Die größte Gemeinschaftsleistung dieser Zeit im Küstenschutz war sicherlich der Deichbau. So konnte erreicht werden, dass der "Goldene Ring" bereits um 1200 schon weitestgehend geschlossen werden konnte. Nicht weniger erfolgreich war man auch in der Landesverteidigung, bei der eine Beistandspflicht der kleinen Länder unter einander bestand.

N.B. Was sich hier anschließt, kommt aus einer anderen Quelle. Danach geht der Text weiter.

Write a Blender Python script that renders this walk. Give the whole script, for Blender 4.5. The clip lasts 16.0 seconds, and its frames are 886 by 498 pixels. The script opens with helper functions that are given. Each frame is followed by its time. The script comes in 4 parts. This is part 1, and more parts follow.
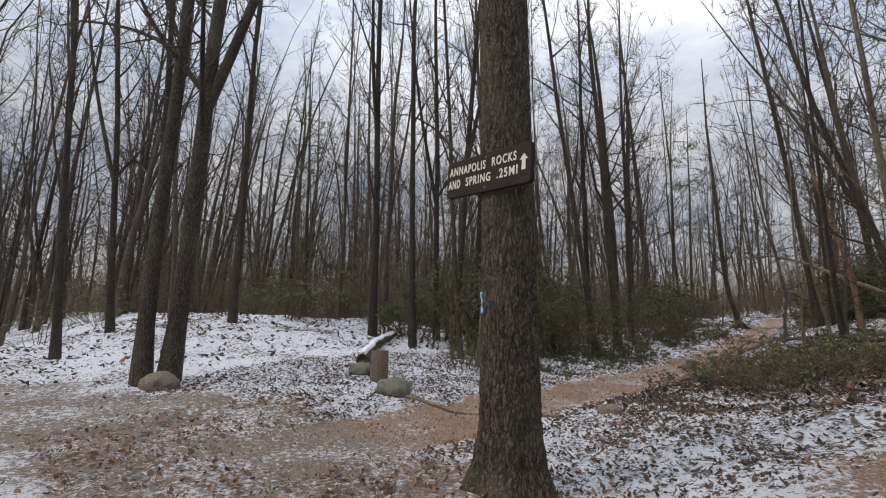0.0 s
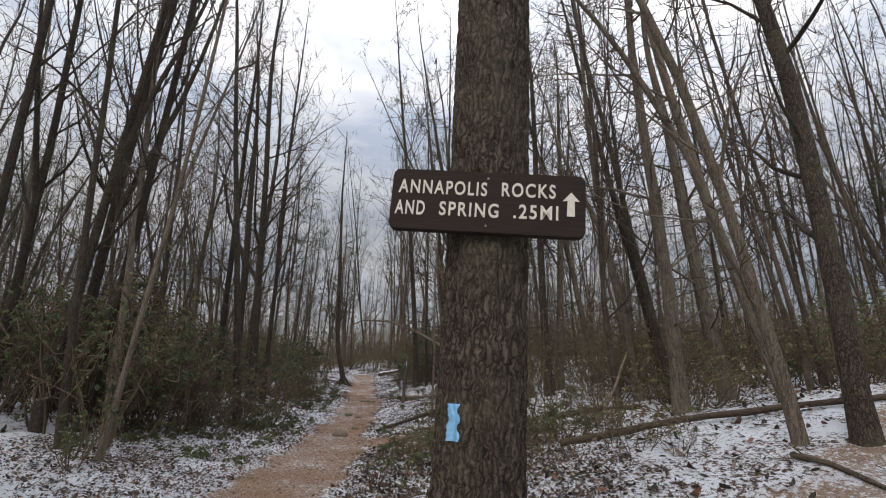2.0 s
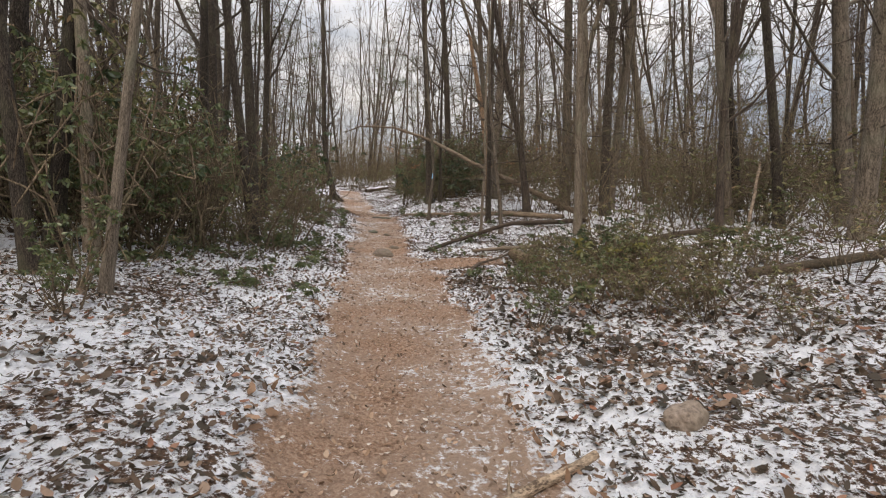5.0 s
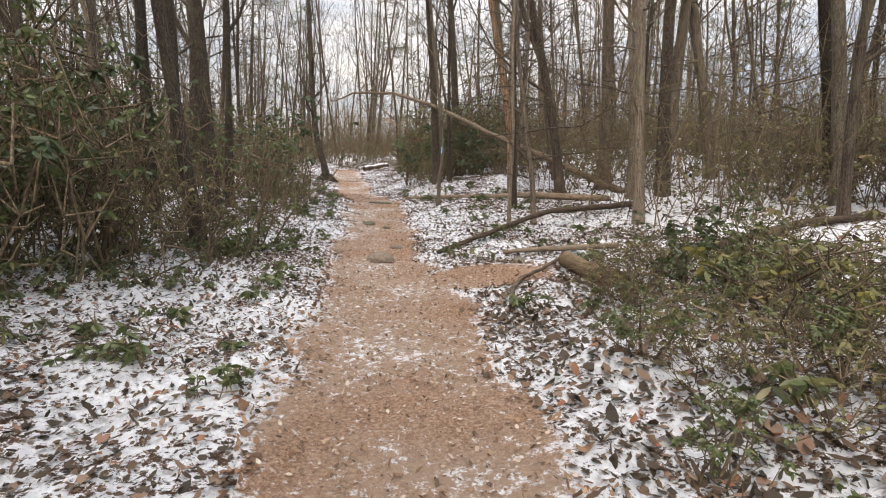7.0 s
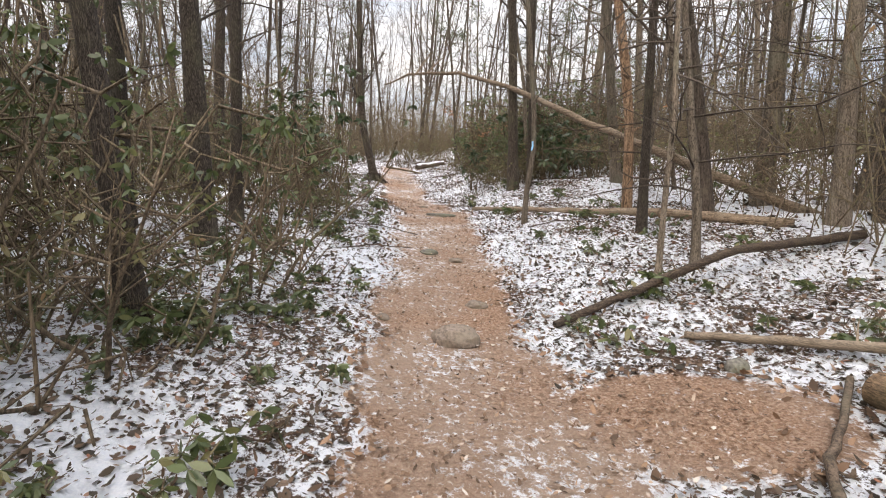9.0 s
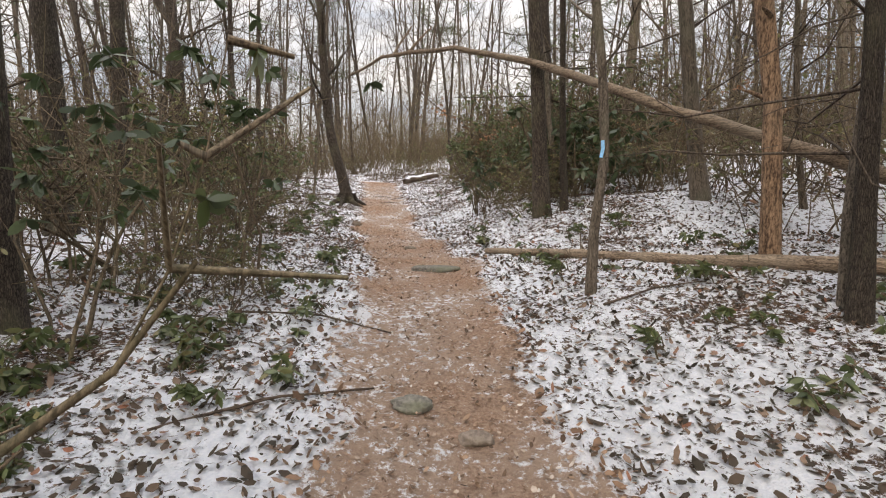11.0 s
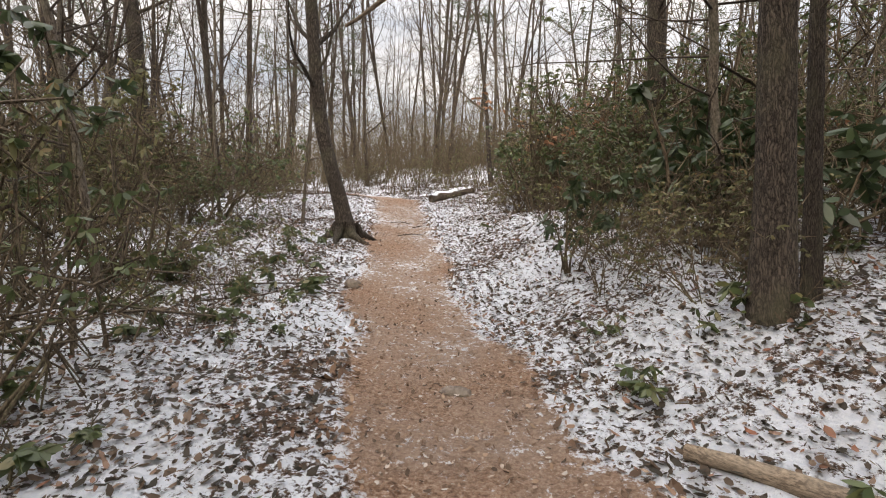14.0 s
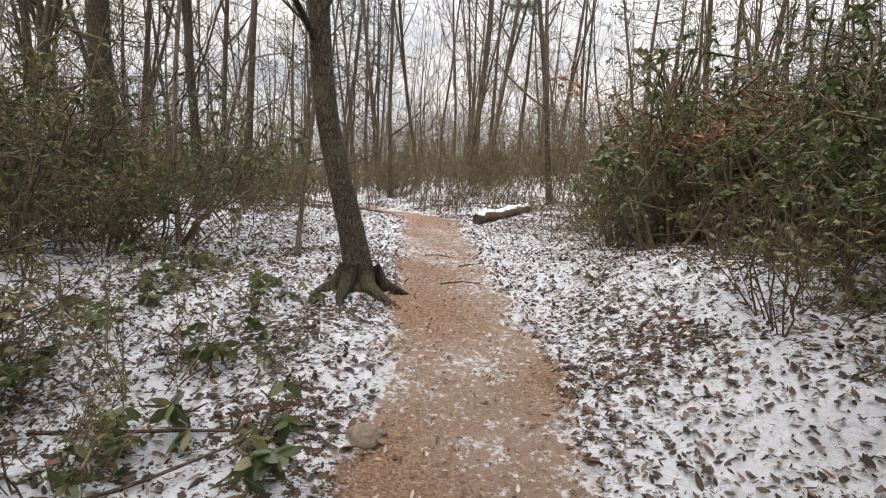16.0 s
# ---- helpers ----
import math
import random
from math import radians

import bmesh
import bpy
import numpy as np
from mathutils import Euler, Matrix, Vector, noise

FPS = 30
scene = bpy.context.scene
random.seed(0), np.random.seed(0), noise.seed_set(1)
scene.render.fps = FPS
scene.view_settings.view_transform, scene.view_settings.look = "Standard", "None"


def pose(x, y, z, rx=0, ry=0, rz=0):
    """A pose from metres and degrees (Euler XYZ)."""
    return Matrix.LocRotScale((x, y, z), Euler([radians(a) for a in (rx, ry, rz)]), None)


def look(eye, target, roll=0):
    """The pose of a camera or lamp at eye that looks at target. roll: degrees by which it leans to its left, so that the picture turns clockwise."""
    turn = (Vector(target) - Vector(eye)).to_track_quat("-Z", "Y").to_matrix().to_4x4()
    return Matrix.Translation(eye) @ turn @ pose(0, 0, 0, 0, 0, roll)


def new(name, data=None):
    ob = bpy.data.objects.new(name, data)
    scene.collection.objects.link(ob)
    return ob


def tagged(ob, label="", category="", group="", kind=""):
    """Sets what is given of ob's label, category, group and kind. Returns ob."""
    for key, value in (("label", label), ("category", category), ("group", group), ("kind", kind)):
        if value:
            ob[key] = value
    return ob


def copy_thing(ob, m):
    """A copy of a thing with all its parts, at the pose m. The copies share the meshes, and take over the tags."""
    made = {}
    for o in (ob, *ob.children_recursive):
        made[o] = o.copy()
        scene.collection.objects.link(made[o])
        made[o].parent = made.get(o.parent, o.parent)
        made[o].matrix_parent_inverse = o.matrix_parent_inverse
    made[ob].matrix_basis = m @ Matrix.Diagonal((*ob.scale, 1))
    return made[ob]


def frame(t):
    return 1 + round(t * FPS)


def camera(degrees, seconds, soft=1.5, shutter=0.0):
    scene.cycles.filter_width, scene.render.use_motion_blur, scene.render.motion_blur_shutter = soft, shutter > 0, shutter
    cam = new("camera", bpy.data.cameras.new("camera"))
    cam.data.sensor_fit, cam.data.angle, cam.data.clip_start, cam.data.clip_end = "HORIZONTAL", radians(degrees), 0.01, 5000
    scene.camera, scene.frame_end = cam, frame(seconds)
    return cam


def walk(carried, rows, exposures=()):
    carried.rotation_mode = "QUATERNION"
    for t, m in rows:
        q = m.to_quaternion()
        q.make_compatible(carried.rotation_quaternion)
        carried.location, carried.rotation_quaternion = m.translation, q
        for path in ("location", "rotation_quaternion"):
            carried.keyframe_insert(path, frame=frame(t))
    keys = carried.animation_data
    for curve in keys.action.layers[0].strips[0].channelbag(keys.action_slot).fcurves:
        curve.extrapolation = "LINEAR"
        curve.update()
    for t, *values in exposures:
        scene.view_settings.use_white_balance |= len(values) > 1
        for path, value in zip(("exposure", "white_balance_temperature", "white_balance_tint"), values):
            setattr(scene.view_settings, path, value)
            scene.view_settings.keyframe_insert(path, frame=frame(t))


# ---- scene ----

Es wird z. B. von einigen Versuchen des Grafen von Oldenburg und anderen berichtet, die sich in dieser Zeit friesische Gebiete unterwerfen wollten. Dem widersetzte man sich jedoch mit Erfolg. Aus dieser Zeit stammt bereits der berüchtigte Schlachtruf "Lever dood, as Sklav" (Lieber Tod, als Sklave) mit dem selbst die Ritterscharen von Heinrich dem Löwen aus Braunschweig in die Flucht geschlagen wurden.

Unter der Obhut der Gemeinschaft der "Sieben friesischen Seelande" (die Zahl "Sieben" steht für eine beliebige Anzahl) gelangten die Friesen zu Wohlstand und Ansehen. In einer Zeit als man sich anderswo bekriegte, war man mit den hiesigen landwirtschaftlichen Produkten ein gern gesehener Handelspartner. Einige Naturkatastrophen infolge von schweren Sturmfluten und die Volksseuche Pest stellten später neue Herausforderungen an die friesische Gemeinschaft, denen man anscheinend nicht mehr gewachsen war.

So wurde die Upstalsboom-Versammlung nach 1350 zunehmend bedeutungslos. Wenn auch im Harlingerland noch bis in das Jahr 1379 über die Existenz der Konsuln berichtet wird, hatten in anderen Regionen einzelne Richter (Jurati und Redjeven) an Einfluss und Macht gewonnen. So entstand aus dem ehrbaren aber letztlich machtlosen Stand der Richter eine besondere ostfriesische Art einer Führungsschicht. Sie nannten sich Häuptlinge oder Capitales.

Sie vereinigten durch wirtschaftliche Macht und Einfluss die Rechte der Richter auf ihre Person und vererbten diese auch weiter. Der Grundgedanke der Friesischen Freiheit lebte aber in der Bevölkerung weiter und wird uns auch in weiteren Kapiteln begegnen.